=== SHORT TASK ===
Write out exactly the lines from the line with "# ---- helpers" through the line with "of a camera", including both, and nothing more.

=== DATA SHOWN ===
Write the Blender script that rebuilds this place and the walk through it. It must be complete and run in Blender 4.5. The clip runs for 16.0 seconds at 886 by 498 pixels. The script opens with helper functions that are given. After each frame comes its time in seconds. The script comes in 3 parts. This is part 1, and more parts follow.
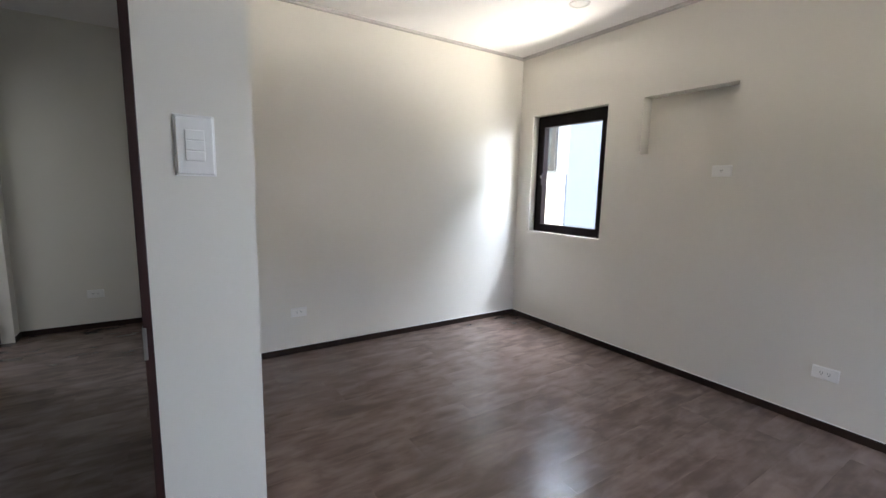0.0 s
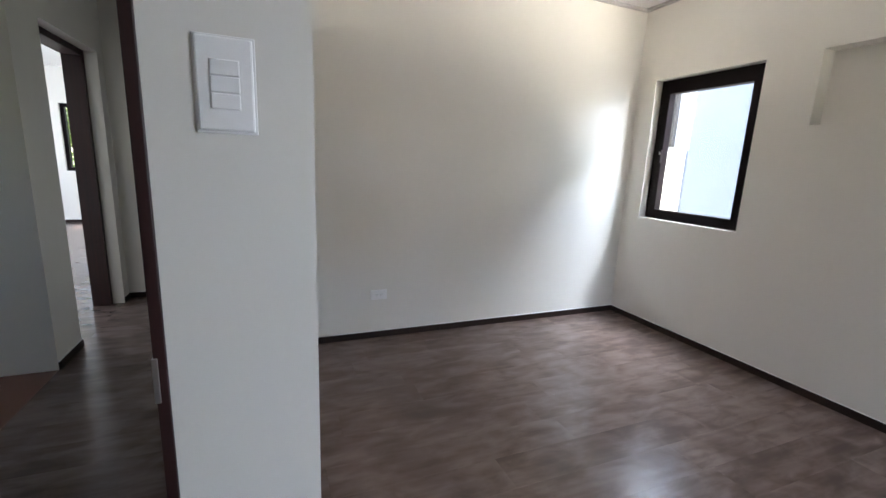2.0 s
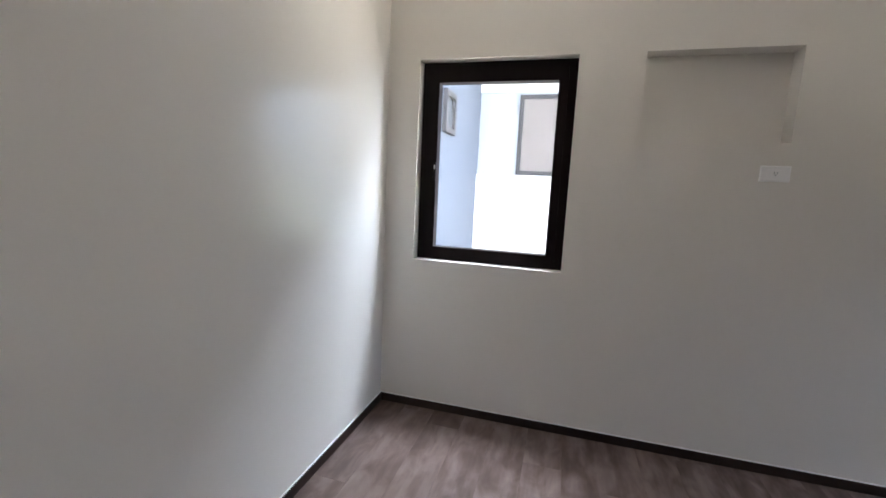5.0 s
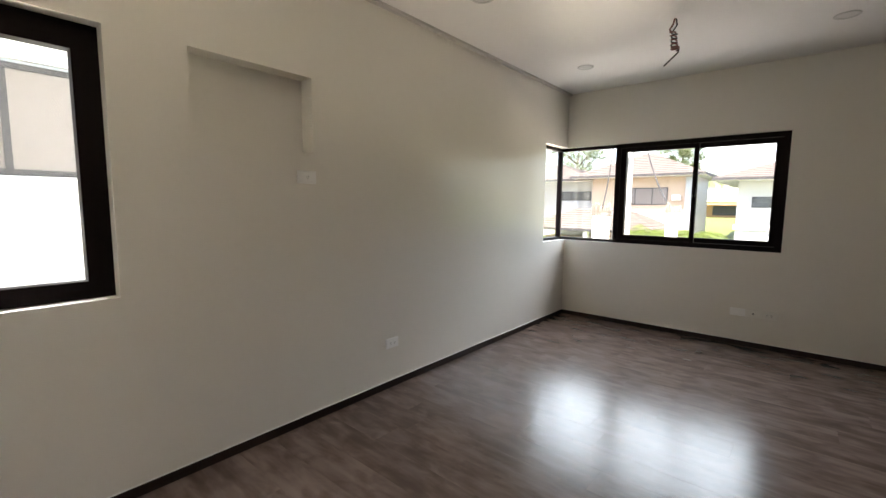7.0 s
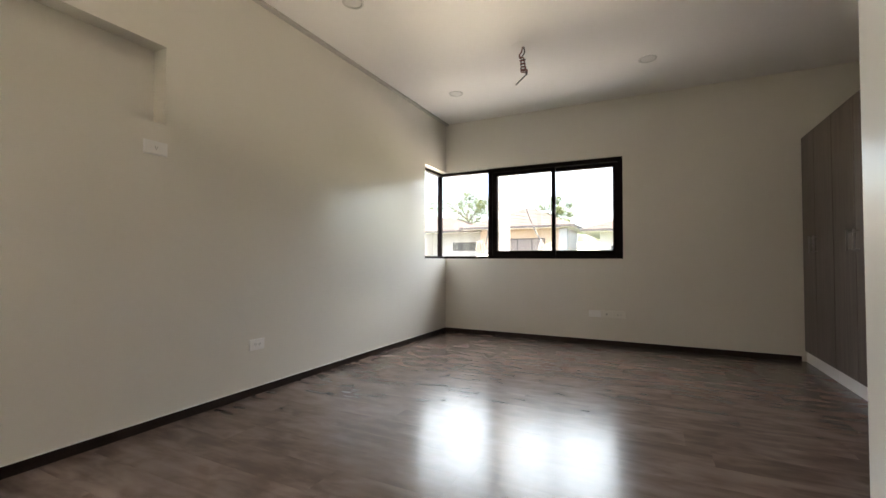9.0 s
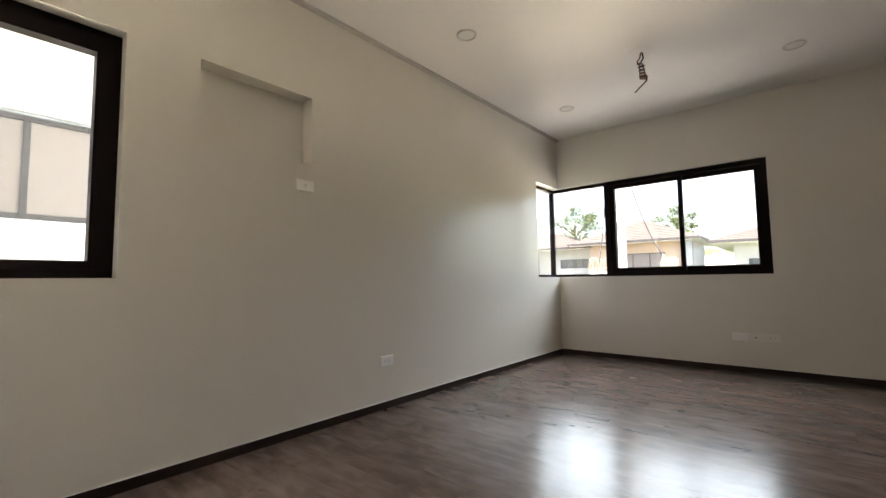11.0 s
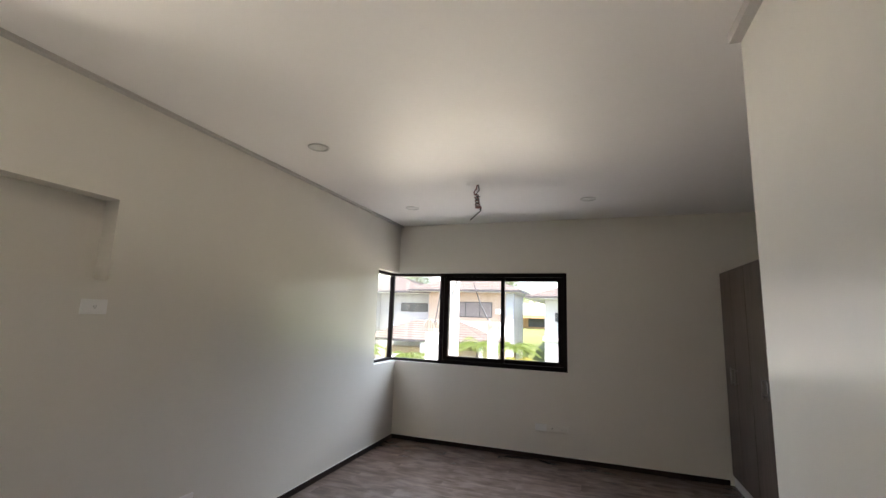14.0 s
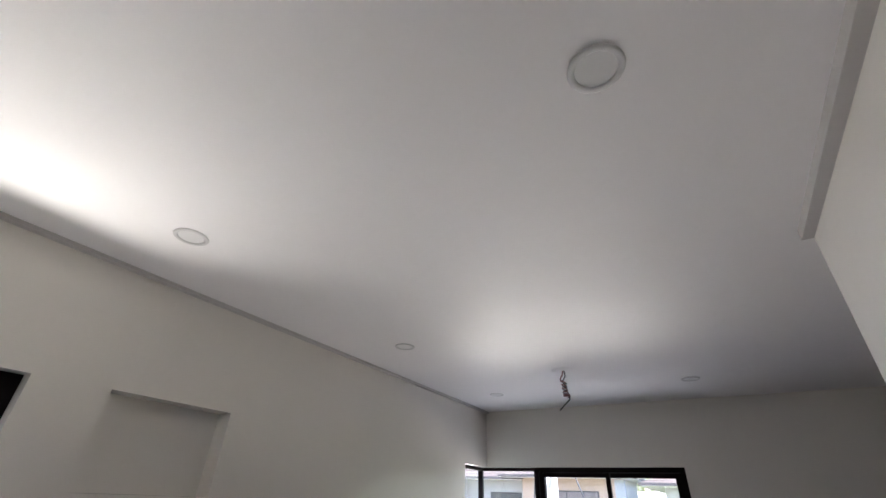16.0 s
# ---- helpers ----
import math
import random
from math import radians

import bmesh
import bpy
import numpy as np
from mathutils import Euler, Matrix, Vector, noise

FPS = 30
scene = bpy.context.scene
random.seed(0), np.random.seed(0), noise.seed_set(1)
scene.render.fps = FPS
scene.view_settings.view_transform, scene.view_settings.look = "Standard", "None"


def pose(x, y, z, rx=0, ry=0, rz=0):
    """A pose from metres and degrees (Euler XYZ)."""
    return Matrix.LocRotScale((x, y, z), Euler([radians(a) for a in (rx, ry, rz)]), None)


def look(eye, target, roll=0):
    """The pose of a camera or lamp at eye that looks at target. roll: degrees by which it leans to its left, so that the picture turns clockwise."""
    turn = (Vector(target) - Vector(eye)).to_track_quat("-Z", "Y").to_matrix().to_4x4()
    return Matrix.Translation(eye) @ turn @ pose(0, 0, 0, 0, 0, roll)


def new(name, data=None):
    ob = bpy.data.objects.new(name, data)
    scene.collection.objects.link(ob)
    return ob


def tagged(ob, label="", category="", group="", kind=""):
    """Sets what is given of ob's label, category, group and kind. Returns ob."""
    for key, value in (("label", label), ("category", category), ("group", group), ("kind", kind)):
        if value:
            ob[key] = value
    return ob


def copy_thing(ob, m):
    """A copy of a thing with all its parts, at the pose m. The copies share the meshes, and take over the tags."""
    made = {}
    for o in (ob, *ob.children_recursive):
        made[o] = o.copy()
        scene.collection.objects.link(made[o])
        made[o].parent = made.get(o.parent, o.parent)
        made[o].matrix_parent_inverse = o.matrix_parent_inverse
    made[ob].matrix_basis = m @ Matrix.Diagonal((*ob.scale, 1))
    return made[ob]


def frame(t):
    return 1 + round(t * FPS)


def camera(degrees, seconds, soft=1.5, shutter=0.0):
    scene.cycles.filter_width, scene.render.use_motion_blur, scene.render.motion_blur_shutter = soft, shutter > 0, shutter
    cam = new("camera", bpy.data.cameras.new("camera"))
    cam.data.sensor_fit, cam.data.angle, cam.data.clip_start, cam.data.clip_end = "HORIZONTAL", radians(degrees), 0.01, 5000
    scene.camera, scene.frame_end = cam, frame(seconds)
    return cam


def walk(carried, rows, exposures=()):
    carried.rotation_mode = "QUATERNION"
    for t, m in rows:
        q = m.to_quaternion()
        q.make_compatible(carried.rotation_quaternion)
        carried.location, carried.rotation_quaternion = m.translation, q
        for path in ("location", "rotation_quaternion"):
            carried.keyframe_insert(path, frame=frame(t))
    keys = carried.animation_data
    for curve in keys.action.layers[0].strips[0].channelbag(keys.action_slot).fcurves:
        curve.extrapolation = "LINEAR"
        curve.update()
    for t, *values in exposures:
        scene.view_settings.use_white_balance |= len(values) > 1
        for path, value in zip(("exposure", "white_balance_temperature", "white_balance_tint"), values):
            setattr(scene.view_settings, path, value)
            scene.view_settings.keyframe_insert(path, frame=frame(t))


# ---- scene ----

=== EXPECTED ANSWER ===
# ---- helpers ----
import math
import random
from math import radians

import bmesh
import bpy
import numpy as np
from mathutils import Euler, Matrix, Vector, noise

FPS = 30
scene = bpy.context.scene
random.seed(0), np.random.seed(0), noise.seed_set(1)
scene.render.fps = FPS
scene.view_settings.view_transform, scene.view_settings.look = "Standard", "None"


def pose(x, y, z, rx=0, ry=0, rz=0):
    """A pose from metres and degrees (Euler XYZ)."""
    return Matrix.LocRotScale((x, y, z), Euler([radians(a) for a in (rx, ry, rz)]), None)


def look(eye, target, roll=0):
    """The pose of a camera or lamp at eye that looks at target. roll: degrees by which it leans to its left, so that the picture turns clockwise."""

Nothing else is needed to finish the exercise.